A new comprehensive map of Earth’s seafloor presented in the Oct. 3 Science is the most accurate global seafloor map ever made and could provide new clues to how Earth’s surface got its shape. Using data from satellites that measure variations in Earth’s gravitational field, researchers have found a new and more accurate way to map the sea floor.
“We know a lot about the continents, but we know almost nothing about what’s going on in the oceans,” says lead author David Sandwell, an earth scientist at the Scripps Institution of Oceanography in La Jolla, Calif. “It’s like being on another planet; the ocean is probably the most unexplored feature in the inner solar system.”
The map shows the mountains, or ‘seamounts,’ extending more than half a mile along the ocean bed.
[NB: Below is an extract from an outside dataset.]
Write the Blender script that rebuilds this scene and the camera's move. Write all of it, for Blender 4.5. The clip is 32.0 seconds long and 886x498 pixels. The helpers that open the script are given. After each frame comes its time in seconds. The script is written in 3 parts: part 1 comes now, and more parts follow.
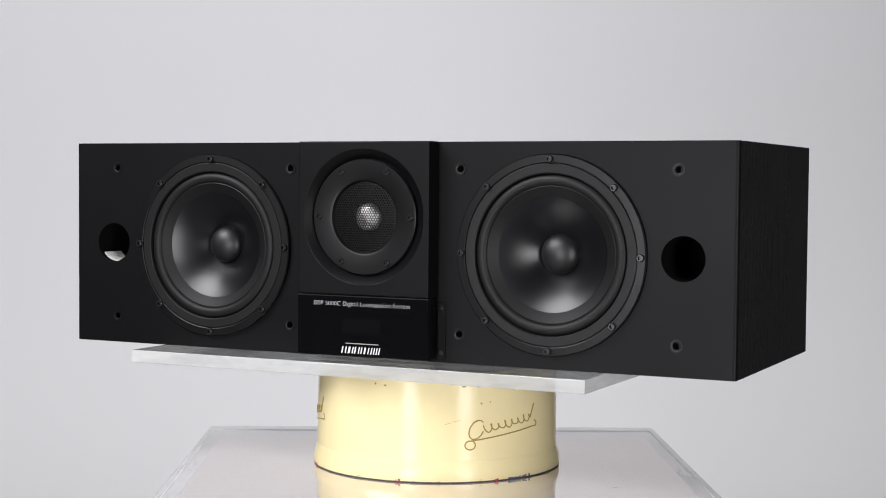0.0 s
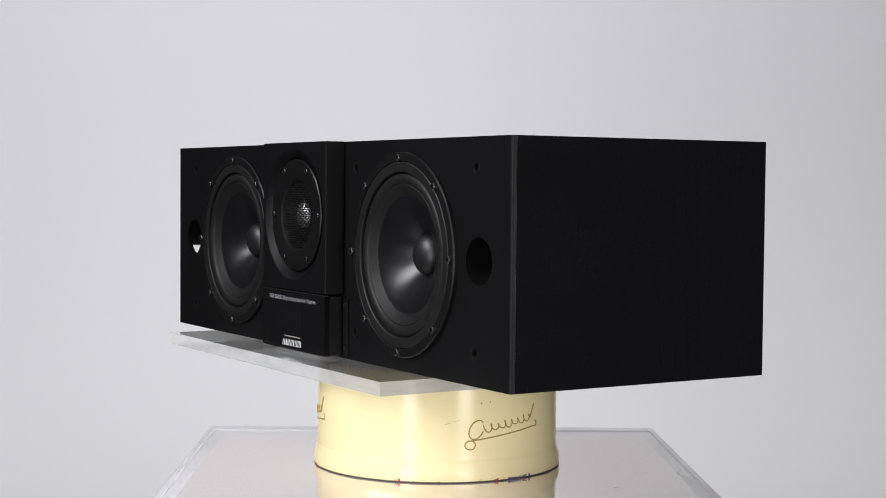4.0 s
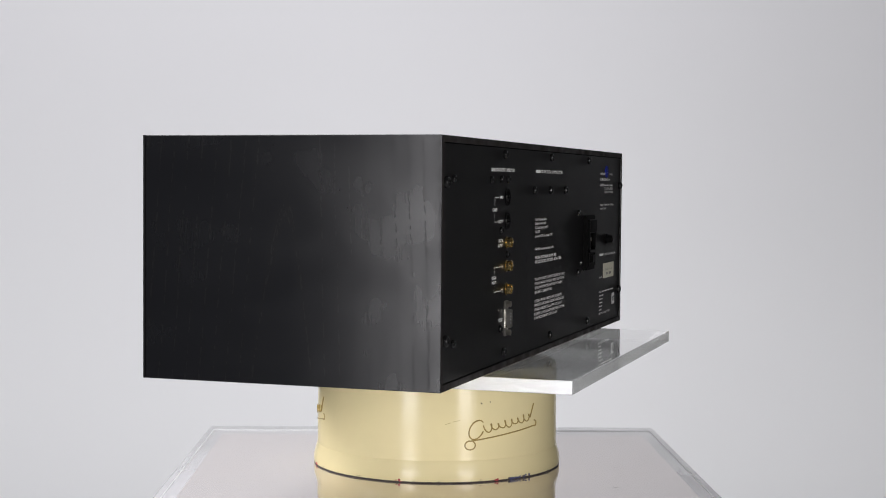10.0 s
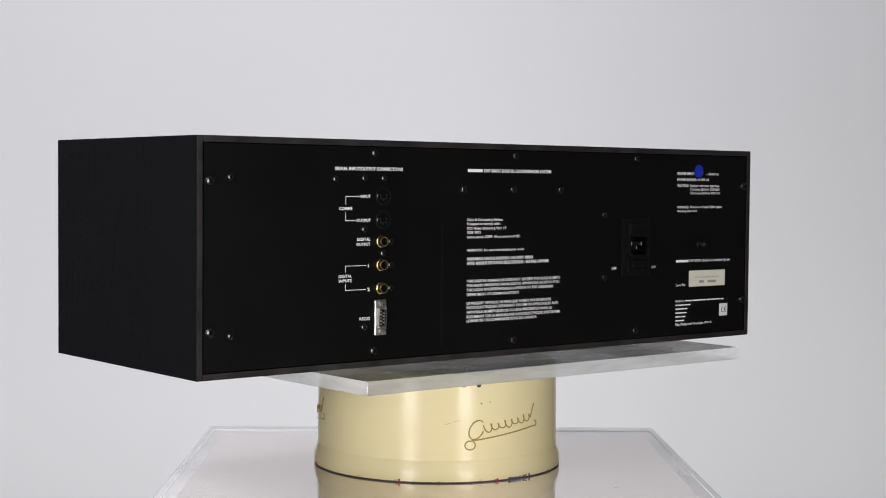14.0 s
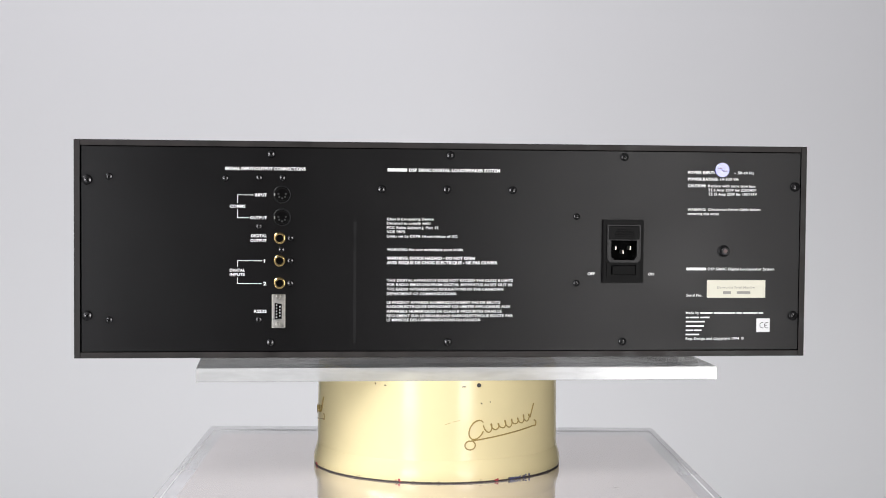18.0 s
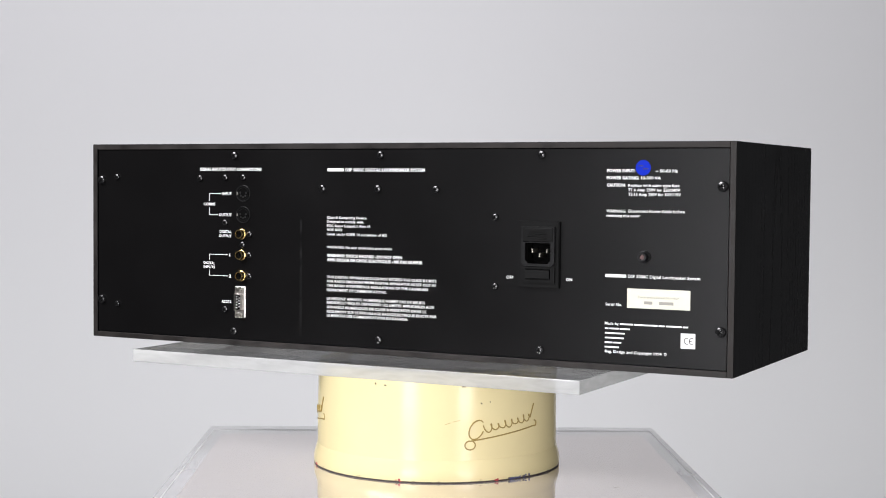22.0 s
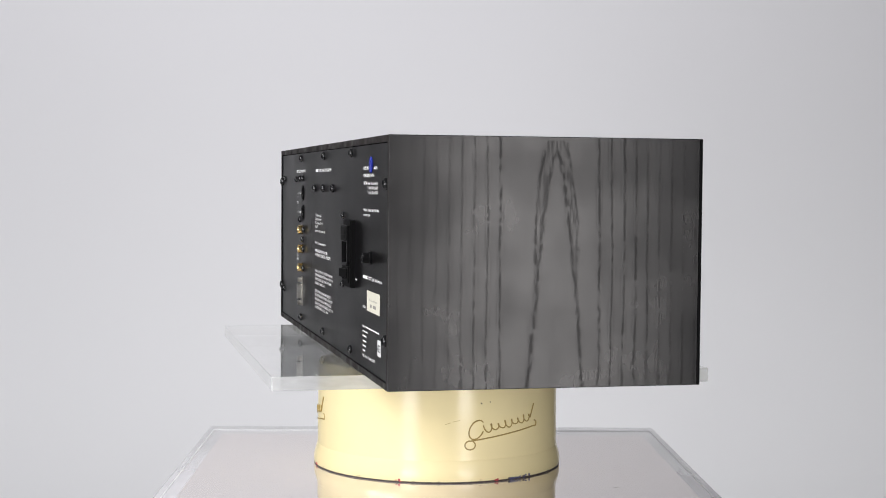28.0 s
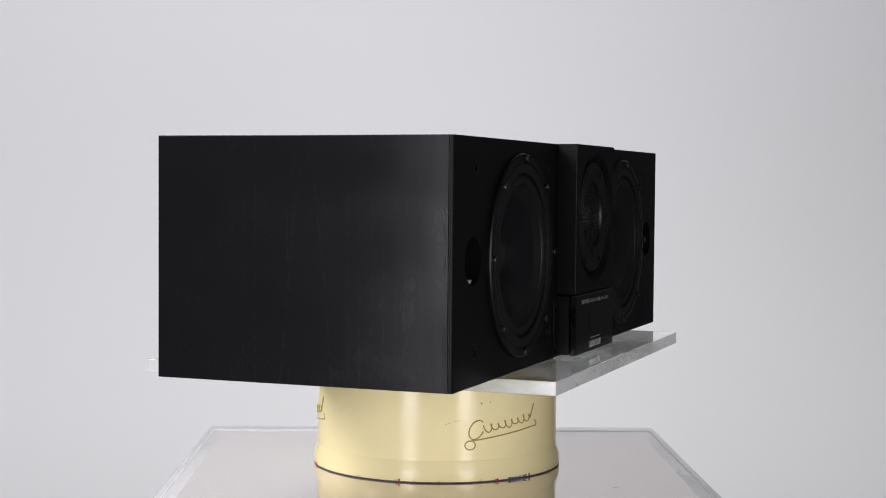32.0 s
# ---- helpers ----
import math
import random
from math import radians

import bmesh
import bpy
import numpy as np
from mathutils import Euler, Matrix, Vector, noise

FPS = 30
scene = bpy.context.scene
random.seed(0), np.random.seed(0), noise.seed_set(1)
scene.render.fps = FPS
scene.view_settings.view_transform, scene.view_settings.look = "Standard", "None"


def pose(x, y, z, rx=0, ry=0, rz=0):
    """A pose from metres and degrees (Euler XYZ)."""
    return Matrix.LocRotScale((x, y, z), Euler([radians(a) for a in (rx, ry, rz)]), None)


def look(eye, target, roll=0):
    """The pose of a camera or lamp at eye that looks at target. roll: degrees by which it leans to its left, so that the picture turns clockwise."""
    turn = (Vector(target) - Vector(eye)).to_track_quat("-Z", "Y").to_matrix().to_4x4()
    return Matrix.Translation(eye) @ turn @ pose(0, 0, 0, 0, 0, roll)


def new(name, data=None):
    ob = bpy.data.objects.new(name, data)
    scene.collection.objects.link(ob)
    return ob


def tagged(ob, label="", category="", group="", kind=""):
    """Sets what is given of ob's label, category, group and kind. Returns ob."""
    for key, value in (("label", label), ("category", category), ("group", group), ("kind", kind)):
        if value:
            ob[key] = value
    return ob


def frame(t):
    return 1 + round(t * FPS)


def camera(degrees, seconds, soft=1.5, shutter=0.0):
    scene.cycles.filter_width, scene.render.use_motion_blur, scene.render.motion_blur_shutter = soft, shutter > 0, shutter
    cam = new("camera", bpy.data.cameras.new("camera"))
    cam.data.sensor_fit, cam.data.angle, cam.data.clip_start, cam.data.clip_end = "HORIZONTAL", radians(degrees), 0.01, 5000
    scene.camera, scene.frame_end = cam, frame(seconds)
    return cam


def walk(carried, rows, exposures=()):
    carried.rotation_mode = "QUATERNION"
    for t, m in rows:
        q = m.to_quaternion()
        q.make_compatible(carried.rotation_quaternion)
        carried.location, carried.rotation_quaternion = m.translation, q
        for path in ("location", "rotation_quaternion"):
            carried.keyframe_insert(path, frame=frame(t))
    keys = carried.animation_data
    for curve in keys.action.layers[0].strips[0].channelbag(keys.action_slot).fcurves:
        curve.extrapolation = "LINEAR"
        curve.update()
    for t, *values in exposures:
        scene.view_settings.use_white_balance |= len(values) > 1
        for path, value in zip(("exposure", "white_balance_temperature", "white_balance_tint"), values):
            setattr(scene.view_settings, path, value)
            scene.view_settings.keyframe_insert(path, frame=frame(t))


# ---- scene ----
from mathutils import geometry

# Heights: floor 0, plinth top TABLE, top of the turning plate DECK.
TABLE = 0.75
DECK = TABLE + 0.118

# ---- camera: on a tripod, it does not move ----
cam = camera(32.447, 32.0, soft=1.0)
EYE = Vector((0.0, -1.52104, DECK + 0.15961))
TILT, YAW, ROLL = radians(-2.4602), radians(0.173), 0.4706
AIM = EYE + Vector((math.sin(YAW) * math.cos(TILT), math.cos(YAW) * math.cos(TILT), math.sin(TILT)))
walk(cam, [(0.0, look(EYE, AIM, ROLL)), (32.0, look(EYE, AIM, ROLL))])

# ---- light: two tall soft boxes beside the camera, a large one high on the left, two unseen strips added to wash the backdrop ----
scene.view_settings.exposure = 0.25
world = bpy.data.worlds.new("world")
scene.world = world
world.use_nodes = True
world.node_tree.nodes["Background"].inputs[0].default_value = (0.9, 0.93, 1.0, 1)
world.node_tree.nodes["Background"].inputs[1].default_value = 0.02


def area_lamp(name, eye, target, width, height, watts, colour):
    data = bpy.data.lights.new(name, "AREA")
    data.shape, data.size, data.size_y = "RECTANGLE", width, height
    data.energy, data.color = watts, colour
    ob = new(name, data)
    ob.matrix_world = look(eye, target)
    return ob


# each soft box has a hot middle behind its diffuser
for side, x, low, high, watts, colour in (("left", -0.675, -0.43, 0.60, 5.4, (0.97, 0.965, 1.0)), ("right", 0.73, -0.43, 0.57, 5.2, (1.0, 0.975, 0.975))):
    z = DECK + (low + high) / 2
    area_lamp("softbox_" + side, (x, -1.50, z), (0, 0, z), 0.54, high - low, watts, colour)
    area_lamp("softbox_middle_" + side, (x * 1.01, -1.51, DECK + 0.06), (0, 0, DECK + 0.06), 0.32, 0.62, 5.9, colour)
area_lamp("high_softbox", (-1.58, -1.02, 2.38), (0.0, -0.05, 0.95), 1.2, 0.95, 60.0, (0.98, 0.97, 1.0))

# added strips, never in view: they even out and tint the backdrop
area_lamp("backdrop_strip_high", (-0.70, 1.40, 2.62), (-0.70, 2.5, 0.9), 3.8, 0.25, 11.2, (0.938, 0.922, 1.0))
area_lamp("backdrop_strip_low", (-0.25, 1.40, 0.08), (-0.25, 2.5, 1.2), 4.4, 0.25, 11.4, (0.975, 0.985, 1.0))


# ---- materials ----
def material(name, colour, rough, metal=0.0, grain=0.0, grain_scale=400.0, stain=0.0, stain_scale=12.0, ior=1.5, coat=0.0):
    """Principled surface with fine relief (grain) and broad variation of tone and gloss (stain)."""
    m = bpy.data.materials.new(name)
    m.use_nodes = True
    n, l = m.node_tree.nodes, m.node_tree.links
    b = n["Principled BSDF"]
    b.inputs["Base Color"].default_value = (*colour, 1)
    b.inputs["Roughness"].default_value = rough
    b.inputs["Metallic"].default_value = metal
    b.inputs["IOR"].default_value = ior
    b.inputs["Coat Weight"].default_value = coat
    b.inputs["Coat Roughness"].default_value = 0.08
    co = n.new("ShaderNodeTexCoord")
    if stain:
        t = n.new("ShaderNodeTexNoise")
        t.inputs["Scale"].default_value, t.inputs["Detail"].default_value = stain_scale, 5
        l.new(co.outputs["Object"], t.inputs["Vector"])
        r = n.new("ShaderNodeMapRange")
        r.inputs["From Min"].default_value, r.inputs["From Max"].default_value = 0.3, 0.7
        r.inputs["To Min"].default_value, r.inputs["To Max"].default_value = 1 - stain, 1 + stain
        l.new(t.outputs["Fac"], r.inputs["Value"])
        mix = n.new("ShaderNodeVectorMath")
        mix.operation = "SCALE"
        mix.inputs[0].default_value = colour
        l.new(r.outputs["Result"], mix.inputs["Scale"])
        l.new(mix.outputs["Vector"], b.inputs["Base Color"])
        k = n.new("ShaderNodeMath")
        k.operation = "MULTIPLY"
        k.inputs[1].default_value = rough
        l.new(r.outputs["Result"], k.inputs[0])
        l.new(k.outputs["Value"], b.inputs["Roughness"])
    if grain:
        g = n.new("ShaderNodeTexNoise")
        g.inputs["Scale"].default_value, g.inputs["Detail"].default_value = grain_scale, 3
        l.new(co.outputs["Object"], g.inputs["Vector"])
        u = n.new("ShaderNodeBump")
        u.inputs["Strength"].default_value, u.inputs["Distance"].default_value = grain, 0.0005
        l.new(g.outputs["Fac"], u.inputs["Height"])
        l.new(u.outputs["Normal"], b.inputs["Normal"])
    return m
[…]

Lead researcher, geophysicist Professor David Sandwell from the University of California, San Diego, said: “The kinds of things you can see very clearly now are abyssal hills, which are the most common land form on the planet.”
In many parts of the ocean, including the region of the Indian Ocean where the Malaysian aircraft MH370 was lost this year, scientists don’t know much about seafloor tectonics. The problem is that saltwater is opaque to all the standard techniques that are used to map mountains on land.
Satellites fitted with altimeters send pulses to the ocean’s surface – which bulge outward and inward to mimic the topography of the ocean floor. The sensors then record the response, or gravity signal, which can reveal buried tectonic structures. To date, the number of available measurements has limited the resolution of these images.
The researchers said on Thursday they used gravity measurements of the seafloor from radar equipment aboard the European Space Agency’s CryoSat-2 satellite and NASA’s Jason-1 satellite to capture underwater geological features in unprecedented detail.
The new map reveals major seafloor and sub-seafloor structures, which include a mid-ocean ridge beneath the Gulf of Mexico with a length about equal to the width of Texas, as well as another ridge under the South Atlantic west of Angola about 500 miles long that was formed just after the continent of South America separated from Africa.
The roughness of the seafloor is important also as it steers currents and promotes mixing behaviours that are critical to understanding how the oceans transport heat and influence the climate.